Comparing Approaches to Deal With Non‐Gaussianity of Rainfall Data in Kriging‐Based Radar‐Gauge Rainfall Merging

Abstract

AbstractMerging radar and rain gauge rainfall data is a technique used to improve the quality of spatial rainfall estimates and in particular the use of Kriging with External Drift (KED) is a very effective radar‐rain gauge rainfall merging technique. However, kriging interpolations assume Gaussianity of the process. Rainfall has a strongly skewed, positive, probability distribution, characterized by a discontinuity due to intermittency. In KED rainfall residuals are used, implicitly calculated as the difference between rain gauge data and a linear function of the radar estimates.
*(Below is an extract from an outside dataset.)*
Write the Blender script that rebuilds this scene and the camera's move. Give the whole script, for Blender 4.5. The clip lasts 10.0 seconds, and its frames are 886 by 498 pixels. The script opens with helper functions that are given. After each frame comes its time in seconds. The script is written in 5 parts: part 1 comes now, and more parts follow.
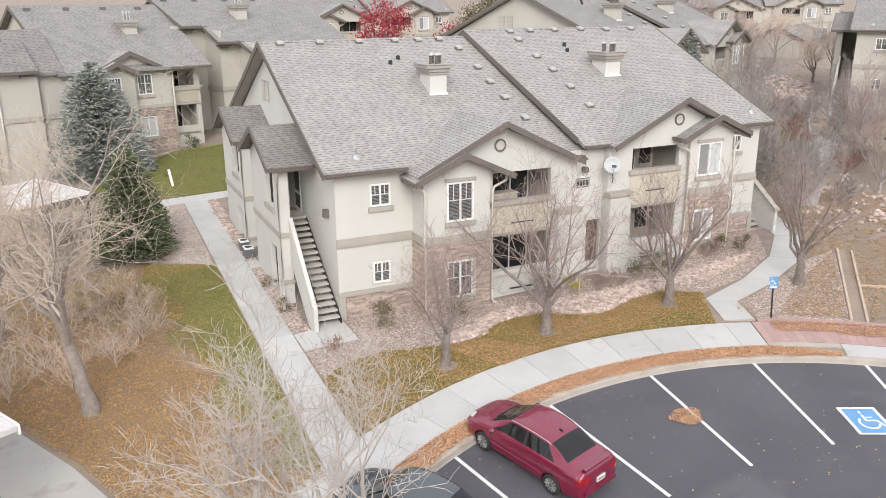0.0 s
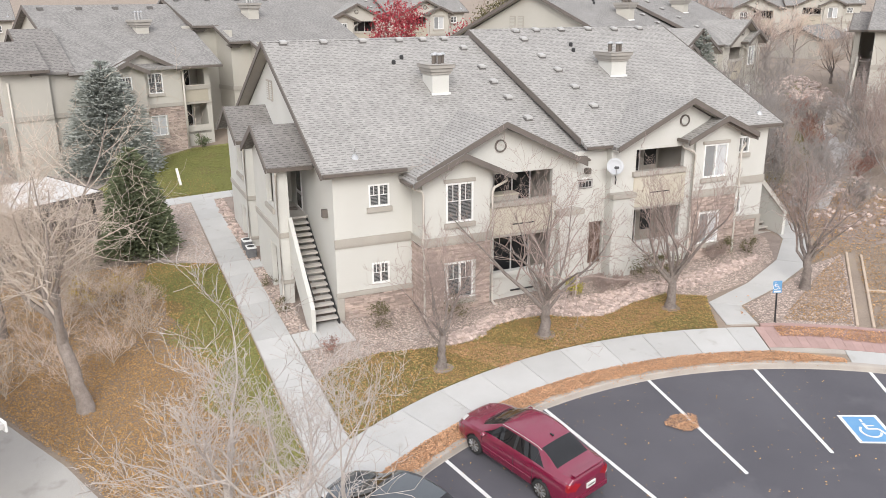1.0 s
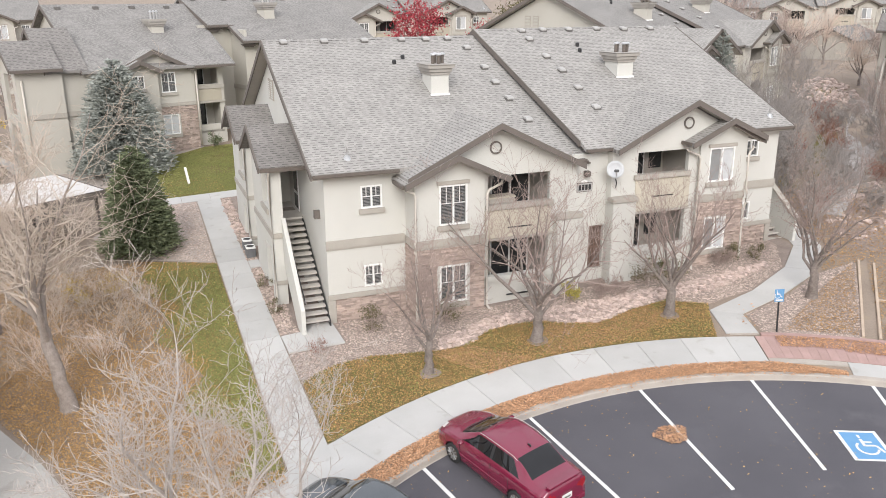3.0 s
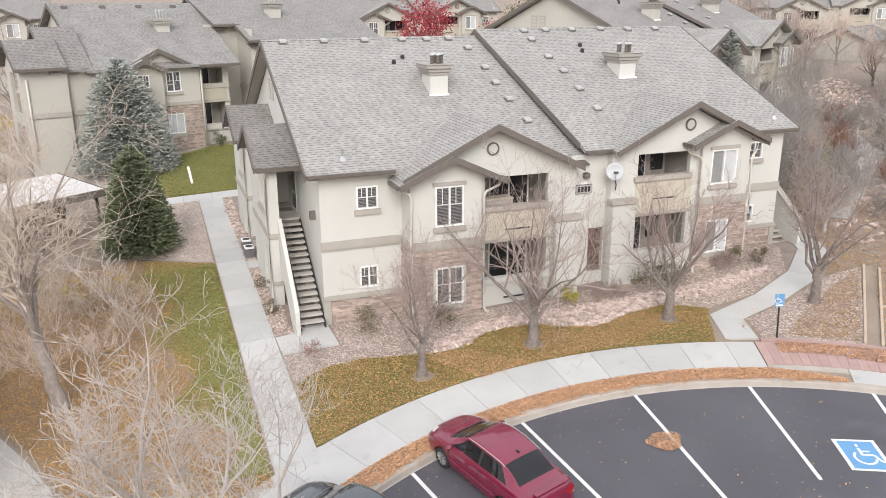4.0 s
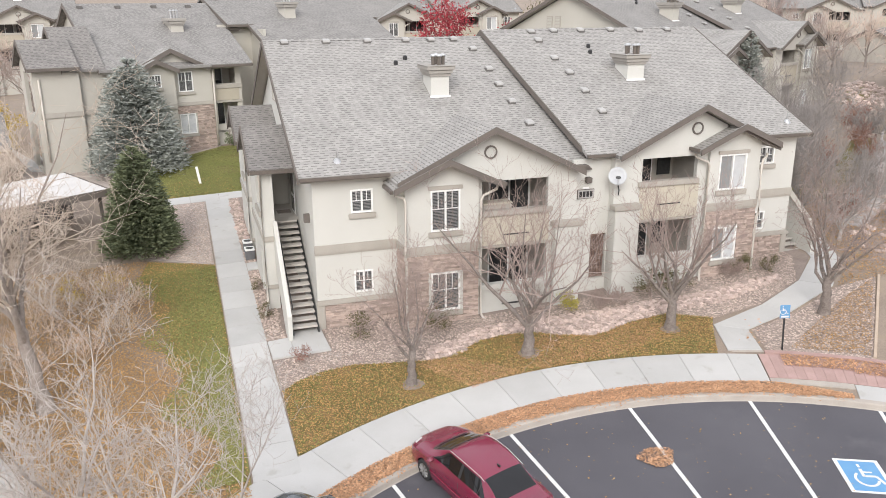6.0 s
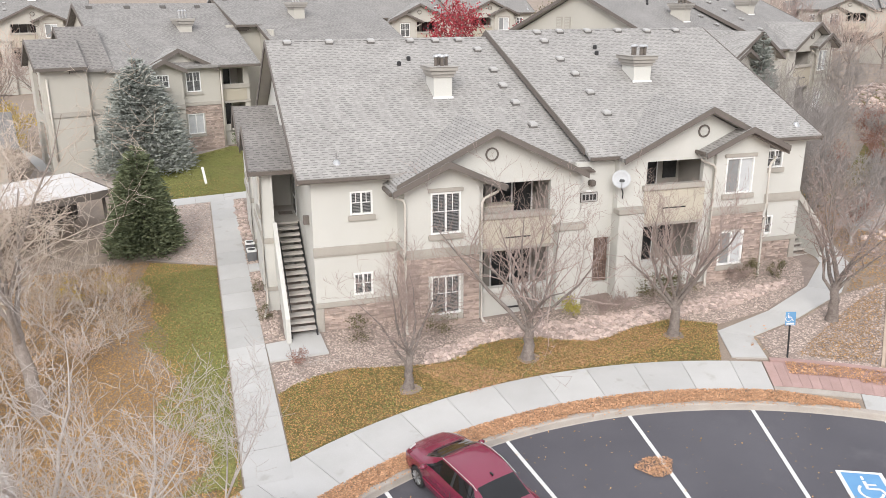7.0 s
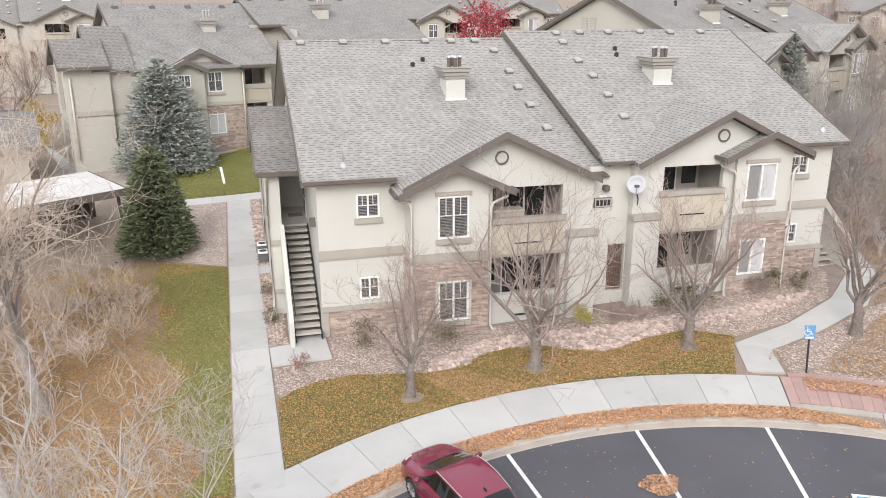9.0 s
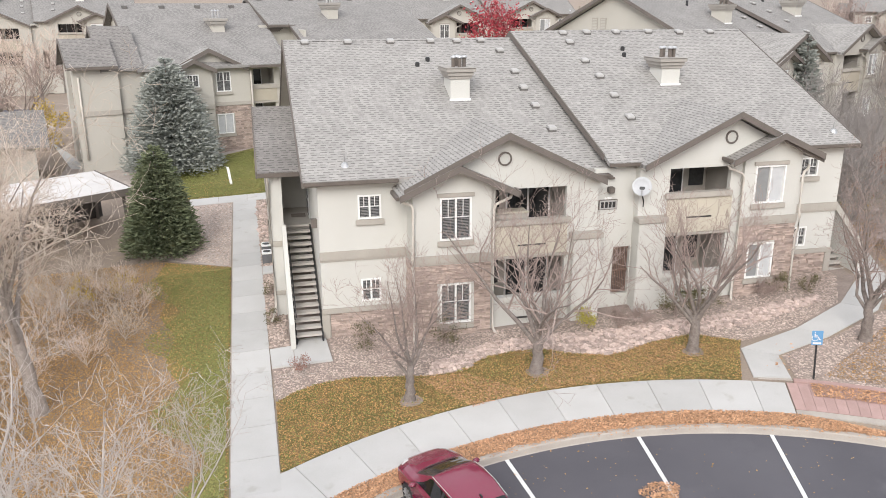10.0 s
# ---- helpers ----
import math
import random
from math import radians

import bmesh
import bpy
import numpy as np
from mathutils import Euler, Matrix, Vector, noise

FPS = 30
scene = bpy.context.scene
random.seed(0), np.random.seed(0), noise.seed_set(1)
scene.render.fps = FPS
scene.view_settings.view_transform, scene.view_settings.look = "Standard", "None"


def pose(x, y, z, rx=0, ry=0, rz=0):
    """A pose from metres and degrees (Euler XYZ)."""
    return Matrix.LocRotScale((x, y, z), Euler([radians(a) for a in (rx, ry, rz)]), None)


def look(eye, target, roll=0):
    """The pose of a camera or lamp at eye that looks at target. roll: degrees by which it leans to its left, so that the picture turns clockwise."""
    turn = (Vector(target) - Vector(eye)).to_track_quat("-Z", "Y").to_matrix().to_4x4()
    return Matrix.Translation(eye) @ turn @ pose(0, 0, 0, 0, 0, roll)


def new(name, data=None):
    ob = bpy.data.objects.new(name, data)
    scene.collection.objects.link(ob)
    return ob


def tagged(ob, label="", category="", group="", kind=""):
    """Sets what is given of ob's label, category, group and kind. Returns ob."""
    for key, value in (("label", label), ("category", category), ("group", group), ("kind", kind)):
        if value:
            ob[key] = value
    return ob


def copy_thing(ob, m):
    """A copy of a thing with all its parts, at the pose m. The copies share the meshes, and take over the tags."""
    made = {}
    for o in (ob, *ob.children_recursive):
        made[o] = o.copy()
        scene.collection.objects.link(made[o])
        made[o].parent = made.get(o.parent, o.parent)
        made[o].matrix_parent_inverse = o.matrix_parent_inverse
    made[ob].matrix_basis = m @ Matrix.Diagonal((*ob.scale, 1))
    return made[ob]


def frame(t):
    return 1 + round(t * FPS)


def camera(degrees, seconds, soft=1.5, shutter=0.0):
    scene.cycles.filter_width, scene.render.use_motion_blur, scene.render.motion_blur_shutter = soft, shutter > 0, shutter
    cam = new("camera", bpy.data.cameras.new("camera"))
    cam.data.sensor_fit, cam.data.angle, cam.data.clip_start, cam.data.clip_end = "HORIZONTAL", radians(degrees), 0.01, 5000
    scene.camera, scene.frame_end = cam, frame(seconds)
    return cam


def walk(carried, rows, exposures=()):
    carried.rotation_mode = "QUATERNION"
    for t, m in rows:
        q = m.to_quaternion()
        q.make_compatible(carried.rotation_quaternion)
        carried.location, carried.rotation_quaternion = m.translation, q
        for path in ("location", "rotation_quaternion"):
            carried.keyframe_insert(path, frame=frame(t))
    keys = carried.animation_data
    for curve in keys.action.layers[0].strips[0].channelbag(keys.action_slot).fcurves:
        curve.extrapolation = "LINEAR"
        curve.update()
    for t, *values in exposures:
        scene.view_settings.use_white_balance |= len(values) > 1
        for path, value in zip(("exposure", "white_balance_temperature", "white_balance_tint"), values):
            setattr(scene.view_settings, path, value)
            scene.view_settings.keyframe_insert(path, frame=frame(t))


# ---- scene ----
cam = camera(58.2, 10.0, 0.6)
PATH = [
    (0, (-7.716, -26.469, 11.308), (-6.911, -24.738, 10.711), -0.4),
    (0.5, (-7.333, -26.538, 11.301), (-6.552, -24.797, 10.704), -0.4),
    (1, (-6.947, -26.605, 11.29), (-6.187, -24.854, 10.693), -0.4),
    (1.5, (-6.587, -26.648, 11.279), (-5.845, -24.889, 10.682), -0.4),
    (2, (-6.226, -26.695, 11.266), (-5.502, -24.928, 10.669), -0.4),
    (2.5, (-5.852, -26.715, 11.237), (-5.147, -24.941, 10.641), -0.4),
    (4, (-4.818, -26.69, 11.241), (-4.162, -24.897, 10.644), -0.3),
    (4.5, (-4.483, -26.656, 11.243), (-3.843, -24.858, 10.646), -0.3),
    (5, (-4.161, -26.607, 11.241), (-3.537, -24.803, 10.645), -0.3),
    (5.5, (-3.851, -26.563, 11.227), (-3.244, -24.753, 10.631), -0.3),
    (7, (-2.965, -26.35, 11.202), (-2.41, -24.522, 10.608), -0.2),
    (7.5, (-2.707, -26.257, 11.193), (-2.17, -24.424, 10.599), -0.2),
    (8, (-2.447, -26.176, 11.182), (-1.931, -24.337, 10.59), -0.2),
    (8.5, (-2.19, -26.077, 11.156), (-1.695, -24.232, 10.564), -0.1),
    (9, (-1.955, -25.994, 11.135), (-1.48, -24.144, 10.545), -0.1),
    (9.5, (-1.729, -25.905, 11.119), (-1.272, -24.05, 10.529), -0.1),
    (10, (-1.511, -25.825, 11.098), (-1.069, -23.966, 10.509), -0.1),
]
walk(cam, [(t, look(eye, target, roll)) for t, eye, target, roll in PATH])

# ---- light ----
world = bpy.data.worlds.new("sky")
world.use_nodes = True
scene.world = world
sky = world.node_tree.nodes.new("ShaderNodeTexSky")
sky.sky_type = "NISHITA"
sky.sun_disc = False
sky.sun_elevation, sky.sun_rotation = radians(33), radians(204)
sky.air_density, sky.dust_density, sky.ozone_density = 1.0, 4.0, 1.0
wash = world.node_tree.nodes.new("ShaderNodeMixRGB")
wash.inputs[0].default_value = 0.8
wash.inputs[2].default_value = (8.1, 8.15, 8.6, 1)
world.node_tree.links.new(sky.outputs[0], wash.inputs[1])
world.node_tree.links.new(wash.outputs[0], world.node_tree.nodes["Background"].inputs[0])
world.node_tree.nodes["Background"].inputs[1].default_value = 0.13
sun = new("sun", bpy.data.lights.new("sun", "SUN"))
sun.data.energy, sun.data.angle, sun.data.color = 1.5, radians(30), (1.0, 0.985, 0.97)
sun.matrix_world = look((-14, -42, 32), (5, 0, 3))
scene.view_settings.exposure = 0.55


# ---- materials ----
def material(name, a, b=None, rough=0.8, scale=6.0, fine=60.0, bump=0.2, metal=0.0, spots=None, island=0.0, pick=0.0, depth=0.01):
    """Two colours mixed by broad and fine noise in object space, with relief; island and pick vary the value piece by piece."""
    m = bpy.data.materials.new(name)
    m.use_nodes = True
    n, l = m.node_tree.nodes, m.node_tree.links
    p = n["Principled BSDF"]
    p.inputs["Roughness"].default_value, p.inputs["Metallic"].default_value = rough, metal
    b = b or tuple(c * 0.8 for c in a)
    co = n.new("ShaderNodeTexCoord")
    big, small = n.new("ShaderNodeTexNoise"), n.new("ShaderNodeTexNoise")
    big.inputs["Scale"].default_value, small.inputs["Scale"].default_value = scale, fine
    big.inputs["Detail"].default_value = small.inputs["Detail"].default_value = 5
    l.new(co.outputs["Object"], big.inputs["Vector"])
    l.new(co.outputs["Object"], small.inputs["Vector"])
    add = n.new("ShaderNodeMath")
    add.operation = "ADD"
    l.new(big.outputs["Fac"], add.inputs[0])
    l.new(small.outputs["Fac"], add.inputs[1])
    ramp = n.new("ShaderNodeMapRange")
    ramp.inputs[1].default_value, ramp.inputs[2].default_value = 0.75, 1.25
    l.new(add.outputs[0], ramp.inputs[0])
    mix = n.new("ShaderNodeMixRGB")
    mix.inputs[1].default_value, mix.inputs[2].default_value = (*a, 1), (*b, 1)
    l.new(ramp.outputs[0], mix.inputs[0])
    out = mix.outputs[0]
    if spots:
        colour, where, size = spots
        sp = n.new("ShaderNodeTexNoise")
        sp.inputs["Scale"].default_value = size
        sp.inputs["Detail"].default_value = 6
        l.new(co.outputs["Object"], sp.inputs["Vector"])
        r2 = n.new("ShaderNodeMapRange")
        r2.inputs[1].default_value, r2.inputs[2].default_value = where, where + 0.08
        l.new(sp.outputs["Fac"], r2.inputs[0])
        m2 = n.new("ShaderNodeMixRGB")
        m2.inputs[2].default_value = (*colour, 1)
        l.new(r2.outputs[0], m2.inputs[0])
        l.new(out, m2.inputs[1])
        out = m2.outputs[0]
    if island or pick:
        if island:
            src = n.new("ShaderNodeNewGeometry").outputs["Random Per Island"]
        else:
            src = n.new("ShaderNodeObjectInfo").outputs["Random"]
        amount = island or pick
        r3 = n.new("ShaderNodeMapRange")
        r3.inputs[3].default_value, r3.inputs[4].default_value = 1 - amount, 1 + amount
        l.new(src, r3.inputs[0])
        hs = n.new("ShaderNodeHueSaturation")
        l.new(r3.outputs[0], hs.inputs["Value"])
        l.new(out, hs.inputs["Color"])
        out = hs.outputs[0]
    l.new(out, p.inputs["Base Color"])
    if bump:
        bp = n.new("ShaderNodeBump")
        bp.inputs["Strength"].default_value, bp.inputs["Distance"].default_value = bump, depth
        l.new(small.outputs["Fac"], bp.inputs["Height"])
        l.new(bp.outputs[0], p.inputs["Normal"])
    return m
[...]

Rainfall residuals are non‐Gaussian as well. The aim of this work is to evaluate the impact of applying KED to non‐Gaussian rainfall residuals, and to assess the best techniques to improve Gaussianity. We compare Box‐Cox transformations with λ parameters equal to 0.5, 0.25, and 0.1, Box‐Cox with time‐variant optimization of λ, normal score transformation, and a singularity analysis technique. The results suggest that Box‐Cox with λ = 0.1 and the singularity analysis is not suitable for KED. Normal score transformation and Box‐Cox with optimized λ, or λ = 0.25 produce satisfactory results in terms of Gaussianity of the residuals, probability distribution of the merged rainfall products, and rainfall estimate quality, when validated through cross‐validation. However, it is observed that Box‐Cox transformations are strongly dependent on the temporal and spatial variability of rainfall and on the units used for the rainfall intensity. Overall, applying transformations results in a quantitative improvement of the rainfall estimates only if the correct transformations for the specific data set are used.